Build positive relationships

Next to optimism, Dr. Sharp identifies the nurturing of positive and rewarding relationships as one of the key factors to achieving happiness. Good quality relationships “buffer against stress and depression, and promote a positive sense of wellbeing,” says Dr. Sharp. This does not mean that the single person cannot be truly happy. Relationships contributing to happiness include relationships with intimate partners, family members, friends or social acquaintances, work colleagues, and other significant people in society. According to Dr. Sharp, individual happiness, visualisation, and good communication are the three components of a successful relationship. It’s also important to remember that at the end of the day, the most important relationship in life is the relationship you have with yourself.

Be kind and generous

Being kind to others and lending a helping hand is a great way to boost your own spirits. Research shows that kind people experience more happiness, have happier memories and have a greater awareness of the difference they make, building a sense of fulfillment and purpose in life. Acts of kindness and happiness have in fact been shown to be reciprocal; the more satisfied an individual feels with themselves, the more likely they will be to selflessly help others, and the more an individual makes an effort to selflessly help others, the more worthwhile and satisfied they will feel with themselves in return. Keep an eye out for opportunities for kindness and remember that helping others is helping yourself, too.

Utilise your strengths

One of the most common blocks to happiness is a fixation on personal faults and weaknesses, rather than skills and strengths. Examples of common strengths you will benefit from exercising, identified in Dr. Sharp’s The Happiness Handbook, include a love of learning, open mindedness, perserverance and diligence, integrity, and generosity. Focusing on limitations will only hold you back in your search for happiness. “Rather, if you can simply identify and find ways of using your core strengths, then you’ll indubitably increase your chances of finding and experiencing happiness,” says Dr. Sharp.

Count your blessings

Gratitude is very closley linked to optimism and positive thinking; rather than concentrating on what is lacking in your life, be thankful for all that you have. Psychological studies show that being in a state of gratitude can increase optimism and overall happiness by up to twenty five per cent and can, like optimism, promote good health and longevity. Try writing a list of ten things you are grateful for each day to live in appreciation of life’s simple pleasures to increase your sense of overall happiness and wellbeing.

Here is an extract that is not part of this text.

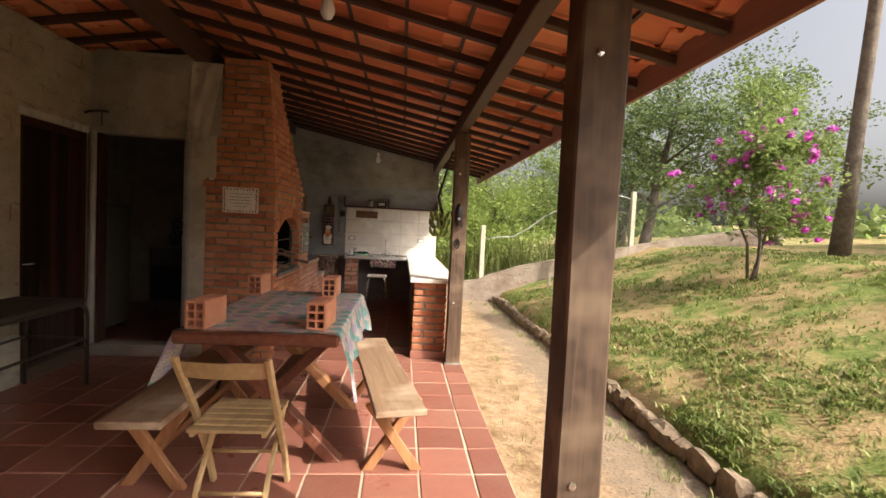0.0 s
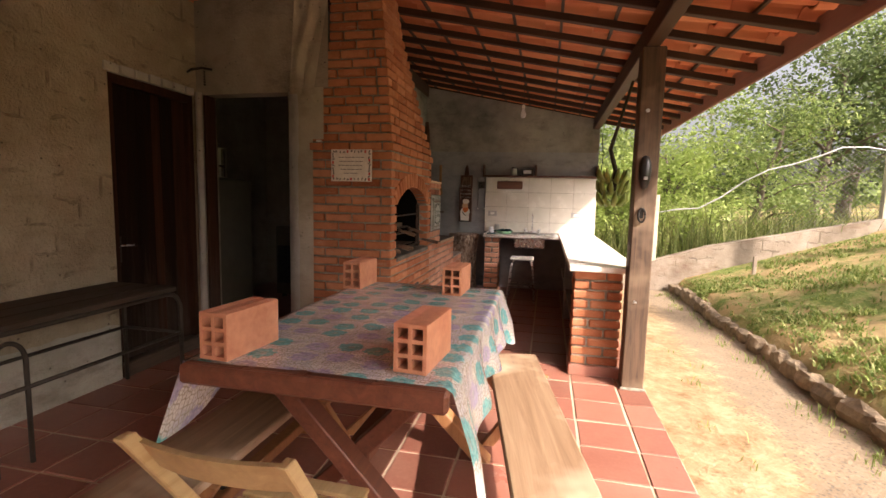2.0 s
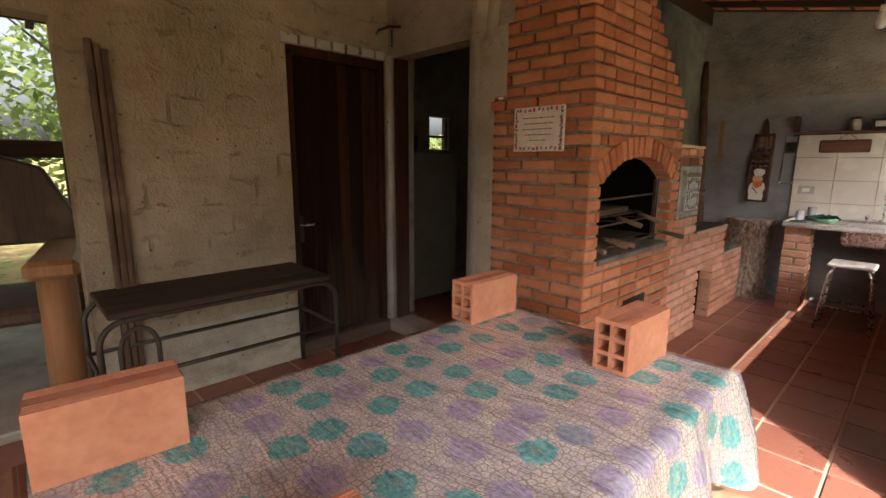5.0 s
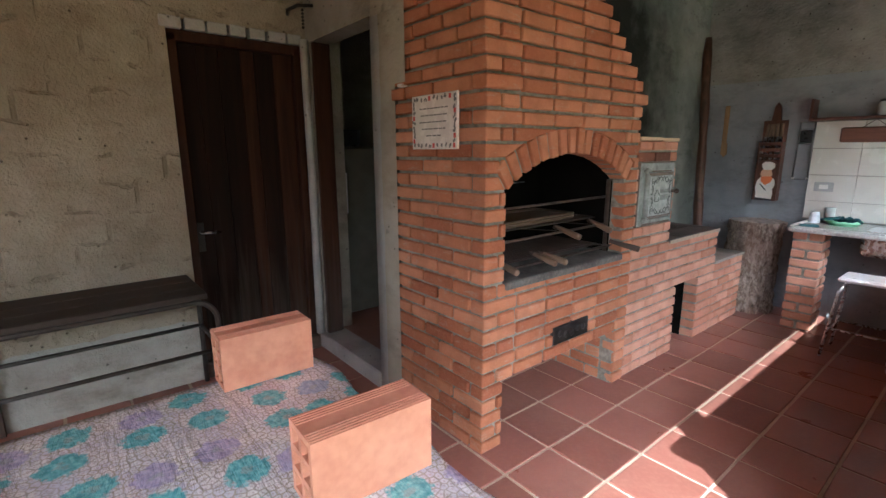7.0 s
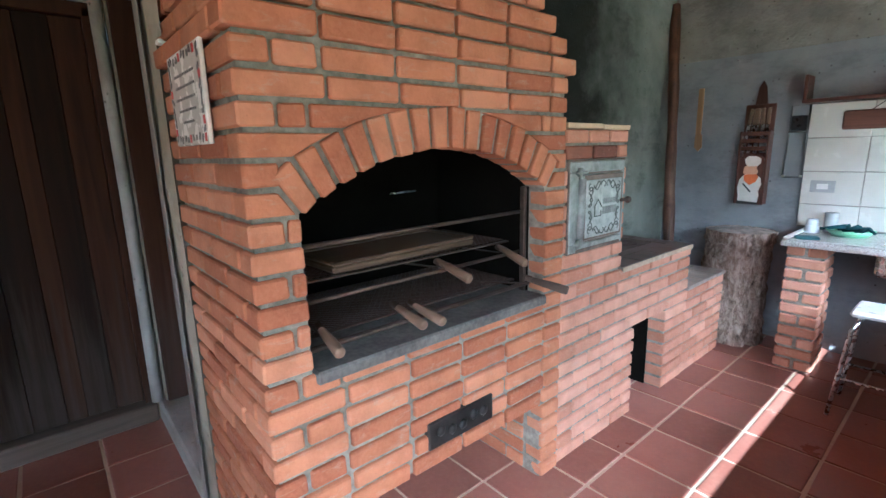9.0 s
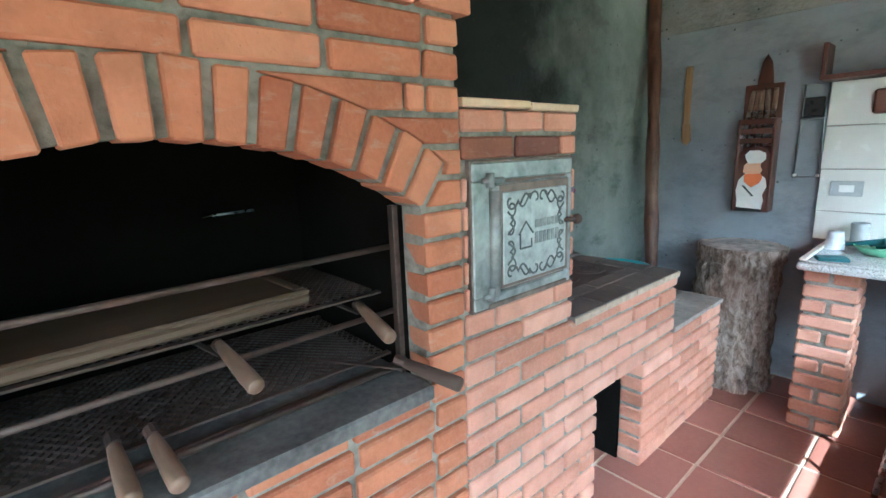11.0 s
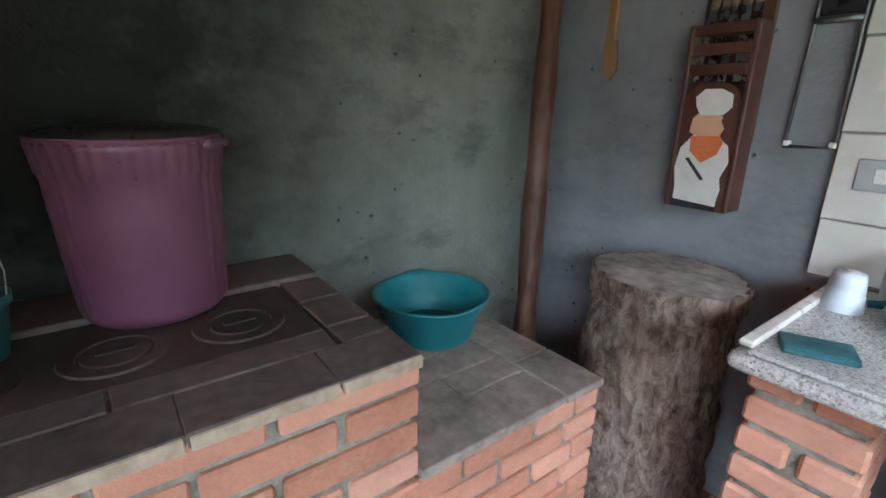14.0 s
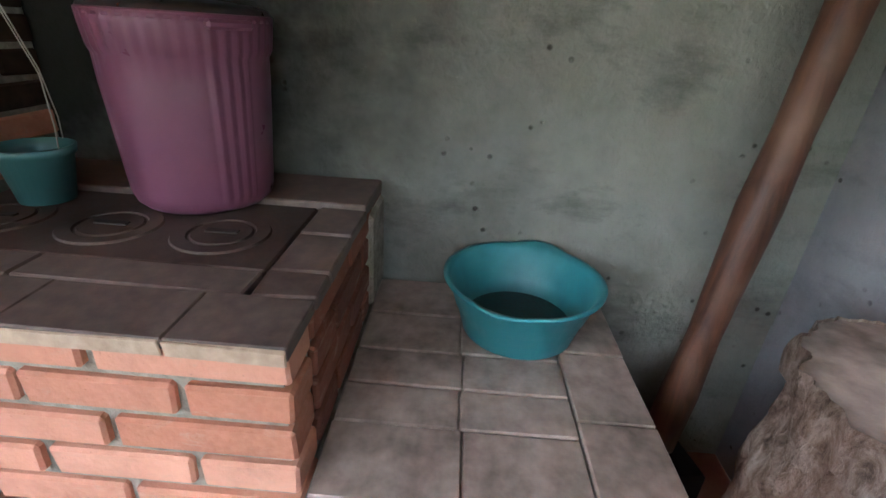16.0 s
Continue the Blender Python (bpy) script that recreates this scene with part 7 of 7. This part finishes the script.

Live in the moment and have fun!

The final step to achieving happiness is allowing yourself to experience and enjoy it! “The present moment is the only moment we can truly be happy,” explains Dr. Sharp. Happy people do not spend their time dwelling on the past or worrying about the future – both are entirely out of their control. Happy people spend their time living in and appreciating the present moment. When you notice your thoughts drifting, ask yourself, “What am I doing now? Am I in the present moment? How do I get back to the present?” You will not find happiness in yesterday, or in your projections of tomorrow, you will only find happiness in today.